I pick up the bell and for an instant, I wonder if ringing it will summon him up for me. I put it back down next to what is still his side of the bed. His indentation is worn into the mattress and I roll over and press my body into it.
He has continued to care for me beyond the grave, leaving me extensive instructions on how to manage our finances, which are suddenly and unwantedly my domain. I slavishly follow a spreadsheet which stretches into a future he knew I would face alone. But I have a question to ask him about our tax. Surely I can ask him just one? Slowly, I work it out for myself, delving through documents peppered with his name and the occasional distinctive handwritten sticky note that I attempt to decipher. Perhaps they will tell me where to find him, the crazy part of me thinks. That night, scrabbling around in the dark trying to find the gas meter, the feminist in me cringes as I rail at him for leaving me to cope with “men’s work.”
I accidentally scratch his treasured car and sink to the ground beside it, sobbing. I can’t go on. I hear his voice in my head telling me sweetly and firmly that I can and I must. I inspect the jagged line defacing the pristine paintwork. “Forgive yourself,” he comforts me, as he has so often done before.
Despite a dearth of artistic talent, I spontaneously take up fluid art, frantically creating the pieces of what I hope will form a memorial table for him. Our living area is covered with drying artworks. My son asks me if this is what a breakdown looks like. But with each new artwork, I feel fleetingly closer to capturing something of his essence. The table is finally complete: a patchwork of love, colour, functionality, and connection. I am in equal parts delighted with it and bereft that the process is over. I feel another wave of loss.
I still rise uncharacteristically early each morning, shocked into wakefulness by the realisation that he is no longer beside me. Friends hope that this will wear off, but I dread the day it does. While I am still shocked by his absence I can still hold onto his presence. He is still alive to me. I can hear his voice in my head. I can visualise him in three dimensions before me. He is still Guy. We are still we.
On the way home after a long day, I say aloud, “Guy, if you’re out there send me a sign.” When I get home, there is a large tree blown down in our garden. “Fuck, Guy, couldn’t you just have sent me a feather?” I lament wryly. I hear him laughing with me.
I am a mix of contradictions: sad but not unhappy, alone but not lonely, single yet in a relationship, a wife with no husband. I feel loved by so many and yet no longer by one in particular.

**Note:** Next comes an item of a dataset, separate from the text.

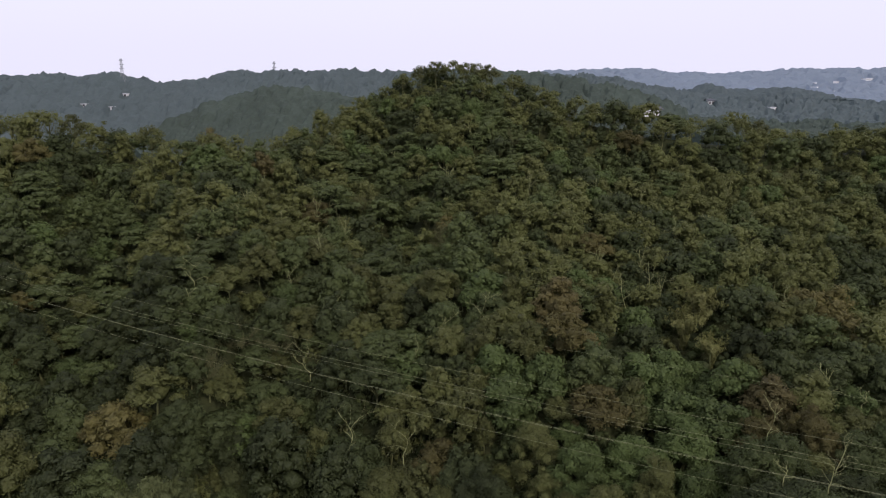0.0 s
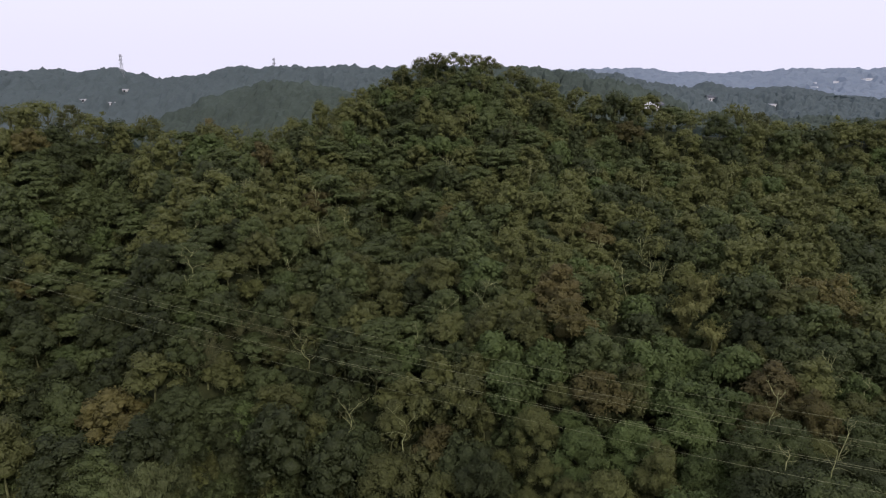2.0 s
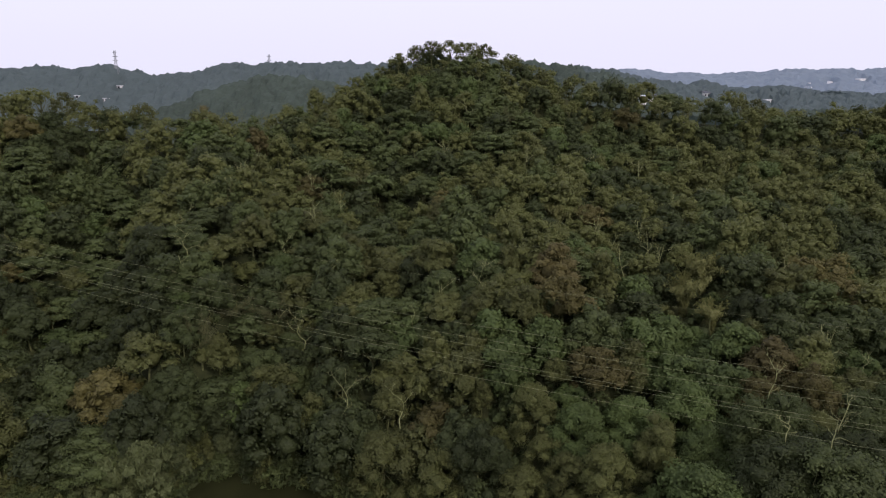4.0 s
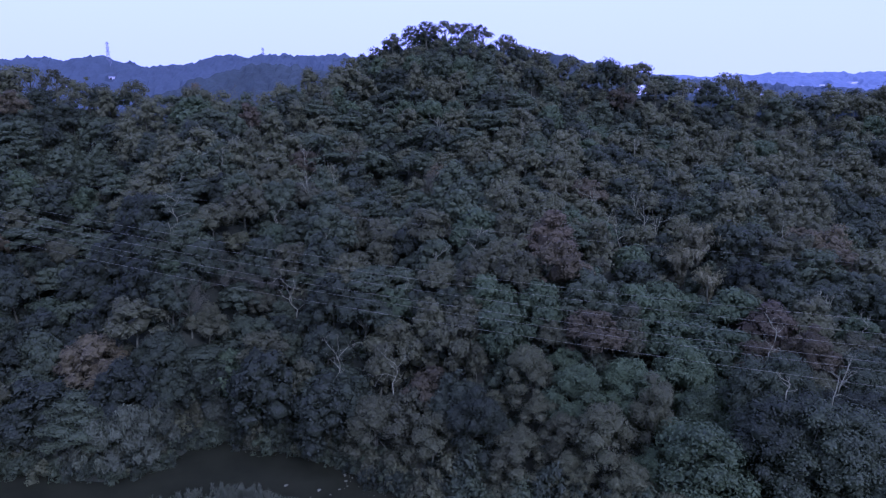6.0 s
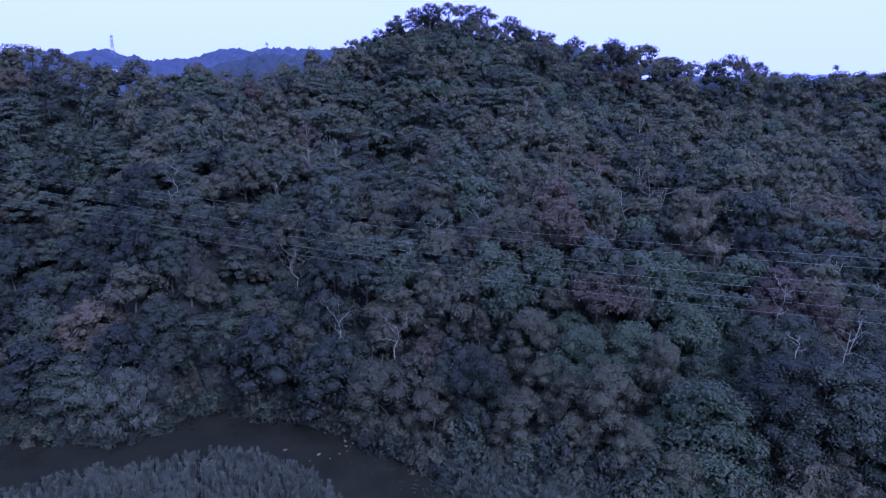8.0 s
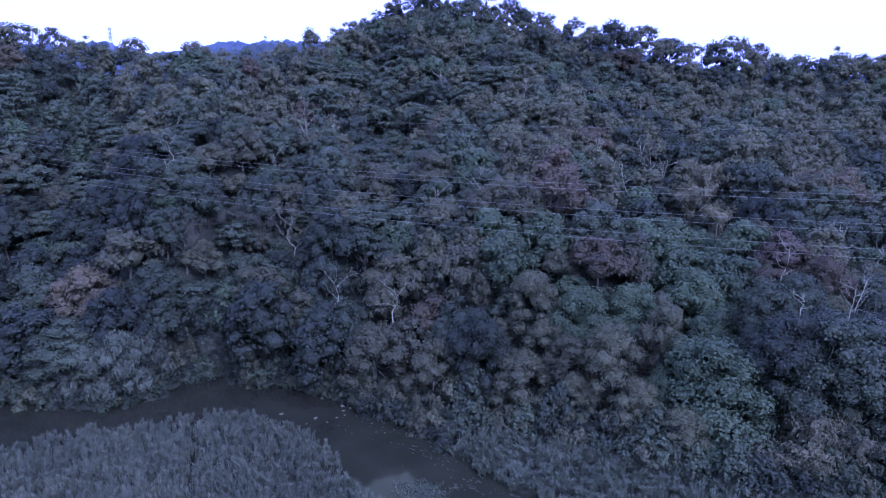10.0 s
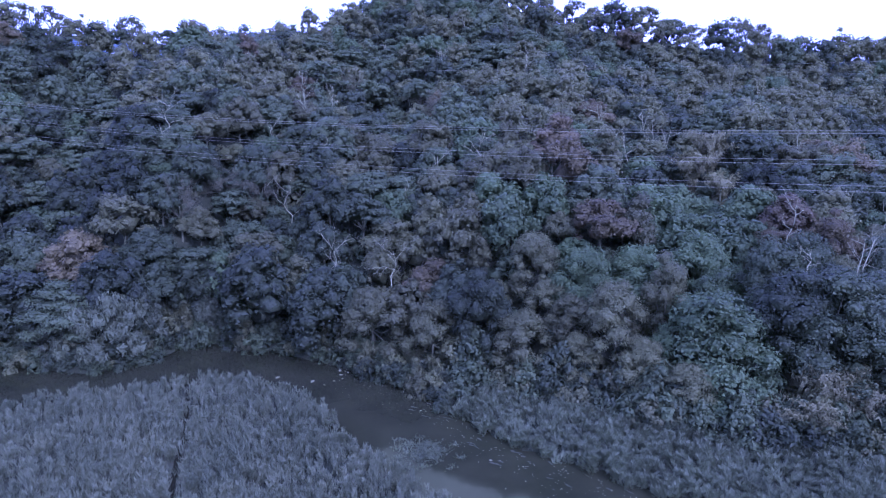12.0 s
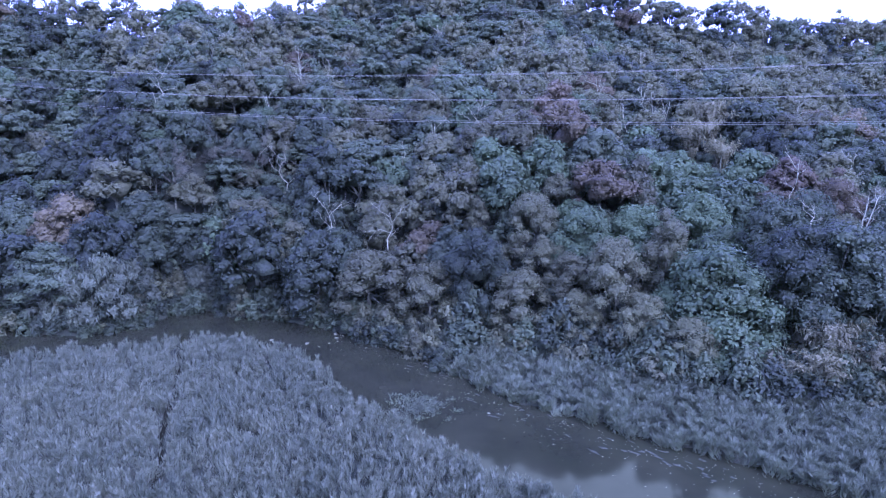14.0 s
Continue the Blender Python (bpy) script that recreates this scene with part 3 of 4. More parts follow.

I am a woman whose husband has died. He is not late nor lost. He hasn’t passed. He is absent but not erased. I catch a glimpse of him in the curve of my son’s jaw and the lilt of my daughter’s laugh. He inhabits my dream world, making star appearances in technicolour. I know him so well that, like a favourite character in a book, I can imagine him into any situation.
Guy is dead but our relationship outlives him. Our bank is still full and I depend on it, in some ways now more than ever. I am grateful for the independent self that was fostered in our marriage as I carve a lone way forward through this surreal new world—although altered, I too am not late, passed or lost. But this independence has always been, and still is, indelibly connected to Guy’s love being there for me to depend on when needed, a secure base where my troubles can be soothed, my joys shared, and from which I can confidently head back out into the world.
The safety of that dependence allowed me to be more boldly independent. Thus it was that with the gift of a bell to summon him, I seldom needed to ring it, and even as his absence is stark, his presence remains a deeply embedded internal reservoir. The shape of our love holds firm and I continue to be forged and fortified by it, turning to it for comfort and encouragement as I bear my grief and navigate life. It is still the rock on which I rely.